The engineering office handles residential and commercial developments, most water projects, mapping, assisting with airport operations, and other city improvement projects.

Mumford’s been with Heber City Engineering for 21 years and will retire at the end of September. He started as the sole city engineer and public works director, then shifted to an engineer-only role in 2004.

He said he will transition to a partial retirement.

Cathy Bingham will retire at the end of October. She’s leaving an engineering technician role after working for city engineering almost as long as Mumford.

Staff engineer Timm Dixon left last week after just three months with Heber City. According to Mumford, Dixon will now be overseeing the Hideout public works department.

About the abrupt changes, Mumford said, “This wasn’t something that was totally planned. We were gearing up some additional staffing as we continue to struggle to deal with a lot of the growth that’s going on and all the different ramifications of that. We’re losing basically three-fourths of our staff, but we’re in the process of getting the word out. We’ll be bringing some new people on to replace everybody and hopefully have as smooth of a transition as possible.”

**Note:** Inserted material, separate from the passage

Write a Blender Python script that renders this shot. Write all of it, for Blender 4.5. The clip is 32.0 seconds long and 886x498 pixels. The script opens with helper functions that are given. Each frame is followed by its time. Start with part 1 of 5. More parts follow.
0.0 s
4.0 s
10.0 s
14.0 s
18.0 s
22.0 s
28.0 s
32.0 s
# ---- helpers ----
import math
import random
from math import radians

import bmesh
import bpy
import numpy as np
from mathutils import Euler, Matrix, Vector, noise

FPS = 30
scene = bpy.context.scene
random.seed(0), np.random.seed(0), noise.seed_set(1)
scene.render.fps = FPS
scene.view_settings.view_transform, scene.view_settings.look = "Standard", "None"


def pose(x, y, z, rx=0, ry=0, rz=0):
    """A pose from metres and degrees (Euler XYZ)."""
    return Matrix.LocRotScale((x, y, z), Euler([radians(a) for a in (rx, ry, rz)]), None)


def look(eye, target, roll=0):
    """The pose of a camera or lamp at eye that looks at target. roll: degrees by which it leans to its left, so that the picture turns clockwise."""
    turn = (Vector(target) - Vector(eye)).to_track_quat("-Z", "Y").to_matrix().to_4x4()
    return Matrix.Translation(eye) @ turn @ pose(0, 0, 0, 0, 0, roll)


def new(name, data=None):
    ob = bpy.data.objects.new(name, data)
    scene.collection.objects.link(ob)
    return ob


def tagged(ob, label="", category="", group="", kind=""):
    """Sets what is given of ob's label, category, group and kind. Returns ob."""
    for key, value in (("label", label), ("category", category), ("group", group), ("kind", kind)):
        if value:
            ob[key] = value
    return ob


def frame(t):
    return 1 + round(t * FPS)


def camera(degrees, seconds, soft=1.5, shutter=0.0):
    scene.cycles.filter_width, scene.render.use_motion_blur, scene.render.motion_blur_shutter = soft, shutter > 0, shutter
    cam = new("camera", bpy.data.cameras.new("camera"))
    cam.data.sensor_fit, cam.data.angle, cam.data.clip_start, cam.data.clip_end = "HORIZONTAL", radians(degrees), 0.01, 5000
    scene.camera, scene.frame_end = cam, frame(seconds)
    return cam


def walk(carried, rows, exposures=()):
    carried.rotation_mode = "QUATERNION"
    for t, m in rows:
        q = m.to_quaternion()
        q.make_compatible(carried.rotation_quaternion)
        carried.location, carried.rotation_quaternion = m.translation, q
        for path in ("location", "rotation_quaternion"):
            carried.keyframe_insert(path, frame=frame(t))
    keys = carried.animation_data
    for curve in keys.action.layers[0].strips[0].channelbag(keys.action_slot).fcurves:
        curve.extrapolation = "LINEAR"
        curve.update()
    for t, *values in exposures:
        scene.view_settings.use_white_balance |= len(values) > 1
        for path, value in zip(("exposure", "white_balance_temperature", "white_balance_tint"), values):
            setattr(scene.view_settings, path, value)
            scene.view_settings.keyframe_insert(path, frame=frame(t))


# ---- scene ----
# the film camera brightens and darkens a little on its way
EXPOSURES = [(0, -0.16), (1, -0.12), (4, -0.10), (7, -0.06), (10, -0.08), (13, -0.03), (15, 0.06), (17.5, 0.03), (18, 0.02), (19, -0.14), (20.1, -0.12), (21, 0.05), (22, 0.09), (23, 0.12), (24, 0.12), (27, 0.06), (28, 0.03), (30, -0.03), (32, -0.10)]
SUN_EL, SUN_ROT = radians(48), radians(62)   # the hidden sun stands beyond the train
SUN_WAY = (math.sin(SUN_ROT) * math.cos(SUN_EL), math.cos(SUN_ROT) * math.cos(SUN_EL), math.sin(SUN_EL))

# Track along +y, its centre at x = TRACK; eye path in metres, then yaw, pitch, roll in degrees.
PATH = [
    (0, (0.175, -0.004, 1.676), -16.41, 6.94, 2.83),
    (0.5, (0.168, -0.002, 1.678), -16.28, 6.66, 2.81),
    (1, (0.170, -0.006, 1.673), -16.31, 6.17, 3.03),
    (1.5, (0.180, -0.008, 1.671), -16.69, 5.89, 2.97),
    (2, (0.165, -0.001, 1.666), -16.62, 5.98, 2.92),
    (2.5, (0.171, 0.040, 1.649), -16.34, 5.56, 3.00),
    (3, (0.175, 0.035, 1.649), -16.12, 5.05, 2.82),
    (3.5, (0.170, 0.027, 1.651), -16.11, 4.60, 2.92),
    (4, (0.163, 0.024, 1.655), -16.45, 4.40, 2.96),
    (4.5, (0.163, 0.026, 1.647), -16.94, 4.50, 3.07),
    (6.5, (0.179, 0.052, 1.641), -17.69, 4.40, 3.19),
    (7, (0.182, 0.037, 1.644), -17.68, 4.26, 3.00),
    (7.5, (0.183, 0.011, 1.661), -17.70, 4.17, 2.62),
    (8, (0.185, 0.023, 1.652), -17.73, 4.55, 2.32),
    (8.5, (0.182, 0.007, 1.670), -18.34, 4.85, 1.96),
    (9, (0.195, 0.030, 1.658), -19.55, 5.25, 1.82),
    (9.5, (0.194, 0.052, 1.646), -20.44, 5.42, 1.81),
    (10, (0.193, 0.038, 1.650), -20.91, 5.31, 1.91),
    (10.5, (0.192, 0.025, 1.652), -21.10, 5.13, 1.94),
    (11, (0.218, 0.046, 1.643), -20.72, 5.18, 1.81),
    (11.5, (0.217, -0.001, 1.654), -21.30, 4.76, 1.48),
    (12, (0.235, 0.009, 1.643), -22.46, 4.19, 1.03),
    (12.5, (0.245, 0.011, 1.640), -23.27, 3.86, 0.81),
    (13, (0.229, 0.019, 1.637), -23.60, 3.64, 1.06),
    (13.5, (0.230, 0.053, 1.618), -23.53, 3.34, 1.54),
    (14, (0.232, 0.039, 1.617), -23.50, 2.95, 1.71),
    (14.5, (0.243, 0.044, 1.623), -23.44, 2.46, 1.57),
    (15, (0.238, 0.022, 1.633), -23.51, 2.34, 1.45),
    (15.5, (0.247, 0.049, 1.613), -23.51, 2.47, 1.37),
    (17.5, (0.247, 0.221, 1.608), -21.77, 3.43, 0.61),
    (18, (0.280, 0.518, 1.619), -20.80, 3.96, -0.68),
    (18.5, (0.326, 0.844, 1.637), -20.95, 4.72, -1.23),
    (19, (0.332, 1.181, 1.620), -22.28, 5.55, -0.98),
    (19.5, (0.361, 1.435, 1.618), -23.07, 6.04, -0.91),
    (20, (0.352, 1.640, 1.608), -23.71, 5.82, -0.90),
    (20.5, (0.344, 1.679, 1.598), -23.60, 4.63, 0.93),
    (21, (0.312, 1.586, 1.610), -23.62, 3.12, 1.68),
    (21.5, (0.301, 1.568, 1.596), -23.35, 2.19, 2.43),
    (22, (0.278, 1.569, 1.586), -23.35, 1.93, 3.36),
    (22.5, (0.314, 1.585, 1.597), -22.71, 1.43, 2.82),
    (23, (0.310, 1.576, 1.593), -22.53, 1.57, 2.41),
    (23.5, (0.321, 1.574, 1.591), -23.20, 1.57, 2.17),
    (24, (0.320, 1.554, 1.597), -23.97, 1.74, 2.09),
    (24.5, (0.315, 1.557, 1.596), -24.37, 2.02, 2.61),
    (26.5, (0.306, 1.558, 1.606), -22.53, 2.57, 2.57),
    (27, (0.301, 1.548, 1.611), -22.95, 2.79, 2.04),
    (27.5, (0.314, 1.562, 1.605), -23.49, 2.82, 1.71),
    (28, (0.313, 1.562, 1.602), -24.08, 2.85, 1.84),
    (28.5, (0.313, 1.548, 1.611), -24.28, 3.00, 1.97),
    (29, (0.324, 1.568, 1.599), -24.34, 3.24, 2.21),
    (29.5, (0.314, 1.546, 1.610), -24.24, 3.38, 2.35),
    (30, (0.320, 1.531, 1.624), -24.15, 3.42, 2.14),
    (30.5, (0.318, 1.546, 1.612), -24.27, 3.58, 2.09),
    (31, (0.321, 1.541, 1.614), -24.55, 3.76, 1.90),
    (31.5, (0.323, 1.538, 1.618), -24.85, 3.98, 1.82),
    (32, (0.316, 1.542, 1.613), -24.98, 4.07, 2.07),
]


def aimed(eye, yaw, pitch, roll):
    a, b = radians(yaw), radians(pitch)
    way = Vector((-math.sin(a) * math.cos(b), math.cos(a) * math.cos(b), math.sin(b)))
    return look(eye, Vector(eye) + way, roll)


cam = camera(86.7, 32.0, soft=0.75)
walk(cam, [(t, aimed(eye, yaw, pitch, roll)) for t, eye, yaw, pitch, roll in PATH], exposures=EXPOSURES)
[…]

The departures leave only Russell Funk, assistant city engineer, in that office. As the only remaining employee, Mumford says the city will first look from within to replace him, so Funk will be considered for the city engineer role.

During the transition period, the engineering office will rely more heavily on a local consulting firm it already uses.

Heber City has posted advertisements to fill the open positions. In the meantime, city officials have said they’re weighing options for how to make up for the lost personnel.